# RECORDS:
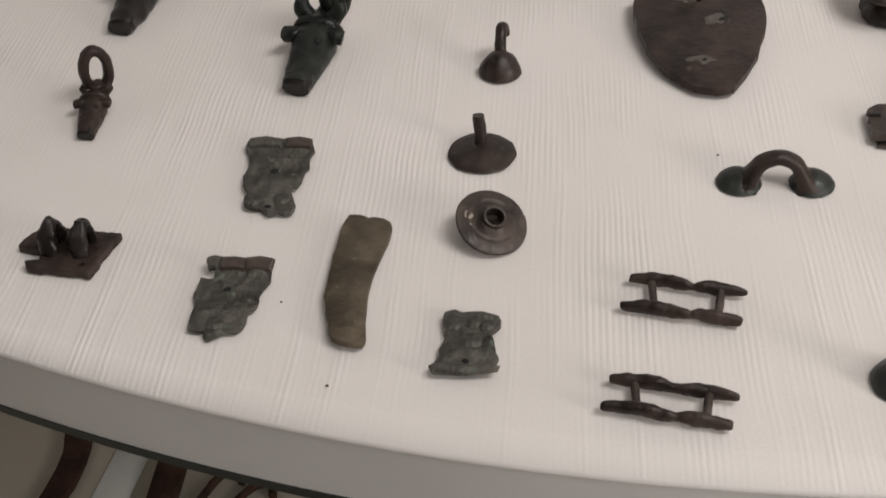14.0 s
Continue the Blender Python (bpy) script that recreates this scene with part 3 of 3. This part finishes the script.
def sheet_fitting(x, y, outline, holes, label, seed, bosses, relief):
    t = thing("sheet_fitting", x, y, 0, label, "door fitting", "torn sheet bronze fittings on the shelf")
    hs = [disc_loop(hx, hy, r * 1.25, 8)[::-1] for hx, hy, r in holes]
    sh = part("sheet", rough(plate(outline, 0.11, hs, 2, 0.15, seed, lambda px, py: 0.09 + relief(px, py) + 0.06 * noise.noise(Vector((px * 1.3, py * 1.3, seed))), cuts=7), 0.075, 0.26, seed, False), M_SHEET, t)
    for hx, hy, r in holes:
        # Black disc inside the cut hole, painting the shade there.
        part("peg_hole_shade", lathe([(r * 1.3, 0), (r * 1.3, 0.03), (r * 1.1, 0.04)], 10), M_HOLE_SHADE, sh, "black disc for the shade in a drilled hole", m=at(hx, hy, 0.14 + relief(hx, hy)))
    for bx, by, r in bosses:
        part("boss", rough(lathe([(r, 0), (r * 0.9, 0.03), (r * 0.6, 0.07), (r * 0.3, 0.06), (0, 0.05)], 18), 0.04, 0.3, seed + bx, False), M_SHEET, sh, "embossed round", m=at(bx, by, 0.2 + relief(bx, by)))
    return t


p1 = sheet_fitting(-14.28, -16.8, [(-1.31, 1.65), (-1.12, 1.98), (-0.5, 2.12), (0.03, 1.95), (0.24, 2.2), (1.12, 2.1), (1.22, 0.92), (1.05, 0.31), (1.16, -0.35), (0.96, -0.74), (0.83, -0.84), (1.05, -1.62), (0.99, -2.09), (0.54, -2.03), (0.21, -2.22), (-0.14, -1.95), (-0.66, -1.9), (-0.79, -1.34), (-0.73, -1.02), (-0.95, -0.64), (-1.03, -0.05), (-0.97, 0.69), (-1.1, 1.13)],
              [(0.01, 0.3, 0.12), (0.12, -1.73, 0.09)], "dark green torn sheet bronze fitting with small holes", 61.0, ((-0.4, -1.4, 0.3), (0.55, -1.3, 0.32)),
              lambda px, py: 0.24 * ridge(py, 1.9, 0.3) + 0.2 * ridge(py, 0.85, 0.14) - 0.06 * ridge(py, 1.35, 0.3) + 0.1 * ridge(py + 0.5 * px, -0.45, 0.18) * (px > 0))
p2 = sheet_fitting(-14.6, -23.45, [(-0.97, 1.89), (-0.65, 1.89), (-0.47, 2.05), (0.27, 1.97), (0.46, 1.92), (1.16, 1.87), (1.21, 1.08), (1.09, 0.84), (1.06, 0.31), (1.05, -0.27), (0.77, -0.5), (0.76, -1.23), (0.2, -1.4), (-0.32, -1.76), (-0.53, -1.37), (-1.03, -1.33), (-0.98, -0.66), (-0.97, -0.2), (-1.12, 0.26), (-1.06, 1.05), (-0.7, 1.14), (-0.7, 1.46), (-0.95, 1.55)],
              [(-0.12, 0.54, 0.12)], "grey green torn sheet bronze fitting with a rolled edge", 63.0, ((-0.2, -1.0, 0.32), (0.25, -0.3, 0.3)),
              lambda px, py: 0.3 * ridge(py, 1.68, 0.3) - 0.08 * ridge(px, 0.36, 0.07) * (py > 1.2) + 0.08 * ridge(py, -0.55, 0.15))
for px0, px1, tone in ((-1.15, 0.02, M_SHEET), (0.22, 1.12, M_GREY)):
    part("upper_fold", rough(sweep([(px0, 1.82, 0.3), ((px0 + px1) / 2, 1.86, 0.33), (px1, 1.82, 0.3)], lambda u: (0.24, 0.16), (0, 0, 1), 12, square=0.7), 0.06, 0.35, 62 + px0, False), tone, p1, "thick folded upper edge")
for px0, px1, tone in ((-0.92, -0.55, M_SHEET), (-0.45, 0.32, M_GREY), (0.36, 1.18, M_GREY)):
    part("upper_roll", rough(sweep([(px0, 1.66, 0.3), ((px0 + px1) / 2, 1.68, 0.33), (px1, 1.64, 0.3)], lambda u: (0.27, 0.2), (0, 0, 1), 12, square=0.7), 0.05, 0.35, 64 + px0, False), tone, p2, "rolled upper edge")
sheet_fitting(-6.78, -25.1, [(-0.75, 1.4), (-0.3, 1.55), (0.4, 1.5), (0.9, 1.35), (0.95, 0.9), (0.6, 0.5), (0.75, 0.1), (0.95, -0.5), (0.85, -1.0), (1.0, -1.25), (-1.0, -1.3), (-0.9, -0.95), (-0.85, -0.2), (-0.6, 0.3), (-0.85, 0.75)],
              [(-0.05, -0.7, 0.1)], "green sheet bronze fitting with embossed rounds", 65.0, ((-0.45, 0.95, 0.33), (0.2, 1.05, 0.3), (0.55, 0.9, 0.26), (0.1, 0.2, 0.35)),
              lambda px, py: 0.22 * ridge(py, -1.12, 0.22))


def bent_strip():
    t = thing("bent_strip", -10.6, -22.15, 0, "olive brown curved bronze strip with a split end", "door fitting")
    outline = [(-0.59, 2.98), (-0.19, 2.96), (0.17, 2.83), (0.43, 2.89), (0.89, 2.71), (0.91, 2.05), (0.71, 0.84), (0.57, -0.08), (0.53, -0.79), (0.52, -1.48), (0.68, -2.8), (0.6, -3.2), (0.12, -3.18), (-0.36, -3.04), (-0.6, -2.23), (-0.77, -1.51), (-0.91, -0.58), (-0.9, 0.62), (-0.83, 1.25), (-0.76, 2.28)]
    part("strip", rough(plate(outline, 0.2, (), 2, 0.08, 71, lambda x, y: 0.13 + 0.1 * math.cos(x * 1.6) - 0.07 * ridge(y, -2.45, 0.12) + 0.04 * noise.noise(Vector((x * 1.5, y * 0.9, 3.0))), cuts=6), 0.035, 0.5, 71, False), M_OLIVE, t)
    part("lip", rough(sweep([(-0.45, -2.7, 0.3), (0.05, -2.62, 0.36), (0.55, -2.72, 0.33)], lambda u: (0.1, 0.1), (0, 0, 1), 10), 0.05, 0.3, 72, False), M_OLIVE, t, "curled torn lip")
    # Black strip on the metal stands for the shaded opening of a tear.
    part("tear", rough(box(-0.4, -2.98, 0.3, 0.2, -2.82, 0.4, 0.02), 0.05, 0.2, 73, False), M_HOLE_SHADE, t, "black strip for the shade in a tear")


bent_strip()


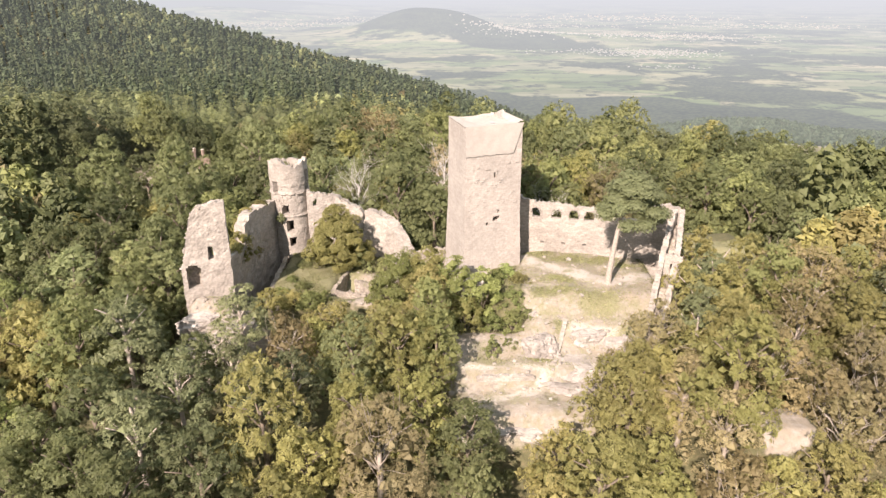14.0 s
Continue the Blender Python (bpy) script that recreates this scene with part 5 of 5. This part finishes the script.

# PROBLEM STATEMENT:
All of the records need repeating exactly, except for the pictures.

# RESULT:
14.0 s
Continue the Blender Python (bpy) script that recreates this scene with part 3 of 3. This part finishes the script.
def sheet_fitting(x, y, outline, holes, label, seed, bosses, relief):
    t = thing("sheet_fitting", x, y, 0, label, "door fitting", "torn sheet bronze fittings on the shelf")
    hs = [disc_loop(hx, hy, r * 1.25, 8)[::-1] for hx, hy, r in holes]
    sh = part("sheet", rough(plate(outline, 0.11, hs, 2, 0.15, seed, lambda px, py: 0.09 + relief(px, py) + 0.06 * noise.noise(Vector((px * 1.3, py * 1.3, seed))), cuts=7), 0.075, 0.26, seed, False), M_SHEET, t)
    for hx, hy, r in holes:
        # Black disc inside the cut hole, painting the shade there.
        part("peg_hole_shade", lathe([(r * 1.3, 0), (r * 1.3, 0.03), (r * 1.1, 0.04)], 10), M_HOLE_SHADE, sh, "black disc for the shade in a drilled hole", m=at(hx, hy, 0.14 + relief(hx, hy)))
    for bx, by, r in bosses:
        part("boss", rough(lathe([(r, 0), (r * 0.9, 0.03), (r * 0.6, 0.07), (r * 0.3, 0.06), (0, 0.05)], 18), 0.04, 0.3, seed + bx, False), M_SHEET, sh, "embossed round", m=at(bx, by, 0.2 + relief(bx, by)))
    return t


p1 = sheet_fitting(-14.28, -16.8, [(-1.31, 1.65), (-1.12, 1.98), (-0.5, 2.12), (0.03, 1.95), (0.24, 2.2), (1.12, 2.1), (1.22, 0.92), (1.05, 0.31), (1.16, -0.35), (0.96, -0.74), (0.83, -0.84), (1.05, -1.62), (0.99, -2.09), (0.54, -2.03), (0.21, -2.22), (-0.14, -1.95), (-0.66, -1.9), (-0.79, -1.34), (-0.73, -1.02), (-0.95, -0.64), (-1.03, -0.05), (-0.97, 0.69), (-1.1, 1.13)],
              [(0.01, 0.3, 0.12), (0.12, -1.73, 0.09)], "dark green torn sheet bronze fitting with small holes", 61.0, ((-0.4, -1.4, 0.3), (0.55, -1.3, 0.32)),
              lambda px, py: 0.24 * ridge(py, 1.9, 0.3) + 0.2 * ridge(py, 0.85, 0.14) - 0.06 * ridge(py, 1.35, 0.3) + 0.1 * ridge(py + 0.5 * px, -0.45, 0.18) * (px > 0))
p2 = sheet_fitting(-14.6, -23.45, [(-0.97, 1.89), (-0.65, 1.89), (-0.47, 2.05), (0.27, 1.97), (0.46, 1.92), (1.16, 1.87), (1.21, 1.08), (1.09, 0.84), (1.06, 0.31), (1.05, -0.27), (0.77, -0.5), (0.76, -1.23), (0.2, -1.4), (-0.32, -1.76), (-0.53, -1.37), (-1.03, -1.33), (-0.98, -0.66), (-0.97, -0.2), (-1.12, 0.26), (-1.06, 1.05), (-0.7, 1.14), (-0.7, 1.46), (-0.95, 1.55)],
              [(-0.12, 0.54, 0.12)], "grey green torn sheet bronze fitting with a rolled edge", 63.0, ((-0.2, -1.0, 0.32), (0.25, -0.3, 0.3)),
              lambda px, py: 0.3 * ridge(py, 1.68, 0.3) - 0.08 * ridge(px, 0.36, 0.07) * (py > 1.2) + 0.08 * ridge(py, -0.55, 0.15))
for px0, px1, tone in ((-1.15, 0.02, M_SHEET), (0.22, 1.12, M_GREY)):
    part("upper_fold", rough(sweep([(px0, 1.82, 0.3), ((px0 + px1) / 2, 1.86, 0.33), (px1, 1.82, 0.3)], lambda u: (0.24, 0.16), (0, 0, 1), 12, square=0.7), 0.06, 0.35, 62 + px0, False), tone, p1, "thick folded upper edge")
for px0, px1, tone in ((-0.92, -0.55, M_SHEET), (-0.45, 0.32, M_GREY), (0.36, 1.18, M_GREY)):
    part("upper_roll", rough(sweep([(px0, 1.66, 0.3), ((px0 + px1) / 2, 1.68, 0.33), (px1, 1.64, 0.3)], lambda u: (0.27, 0.2), (0, 0, 1), 12, square=0.7), 0.05, 0.35, 64 + px0, False), tone, p2, "rolled upper edge")
sheet_fitting(-6.78, -25.1, [(-0.75, 1.4), (-0.3, 1.55), (0.4, 1.5), (0.9, 1.35), (0.95, 0.9), (0.6, 0.5), (0.75, 0.1), (0.95, -0.5), (0.85, -1.0), (1.0, -1.25), (-1.0, -1.3), (-0.9, -0.95), (-0.85, -0.2), (-0.6, 0.3), (-0.85, 0.75)],
              [(-0.05, -0.7, 0.1)], "green sheet bronze fitting with embossed rounds", 65.0, ((-0.45, 0.95, 0.33), (0.2, 1.05, 0.3), (0.55, 0.9, 0.26), (0.1, 0.2, 0.35)),
              lambda px, py: 0.22 * ridge(py, -1.12, 0.22))


def bent_strip():
    t = thing("bent_strip", -10.6, -22.15, 0, "olive brown curved bronze strip with a split end", "door fitting")
    outline = [(-0.59, 2.98), (-0.19, 2.96), (0.17, 2.83), (0.43, 2.89), (0.89, 2.71), (0.91, 2.05), (0.71, 0.84), (0.57, -0.08), (0.53, -0.79), (0.52, -1.48), (0.68, -2.8), (0.6, -3.2), (0.12, -3.18), (-0.36, -3.04), (-0.6, -2.23), (-0.77, -1.51), (-0.91, -0.58), (-0.9, 0.62), (-0.83, 1.25), (-0.76, 2.28)]
    part("strip", rough(plate(outline, 0.2, (), 2, 0.08, 71, lambda x, y: 0.13 + 0.1 * math.cos(x * 1.6) - 0.07 * ridge(y, -2.45, 0.12) + 0.04 * noise.noise(Vector((x * 1.5, y * 0.9, 3.0))), cuts=6), 0.035, 0.5, 71, False), M_OLIVE, t)
    part("lip", rough(sweep([(-0.45, -2.7, 0.3), (0.05, -2.62, 0.36), (0.55, -2.72, 0.33)], lambda u: (0.1, 0.1), (0, 0, 1), 10), 0.05, 0.3, 72, False), M_OLIVE, t, "curled torn lip")
    # Black strip on the metal stands for the shaded opening of a tear.
    part("tear", rough(box(-0.4, -2.98, 0.3, 0.2, -2.82, 0.4, 0.02), 0.05, 0.2, 73, False), M_HOLE_SHADE, t, "black strip for the shade in a tear")


bent_strip()


14.0 s
Continue the Blender Python (bpy) script that recreates this scene with part 5 of 5. This part finishes the script.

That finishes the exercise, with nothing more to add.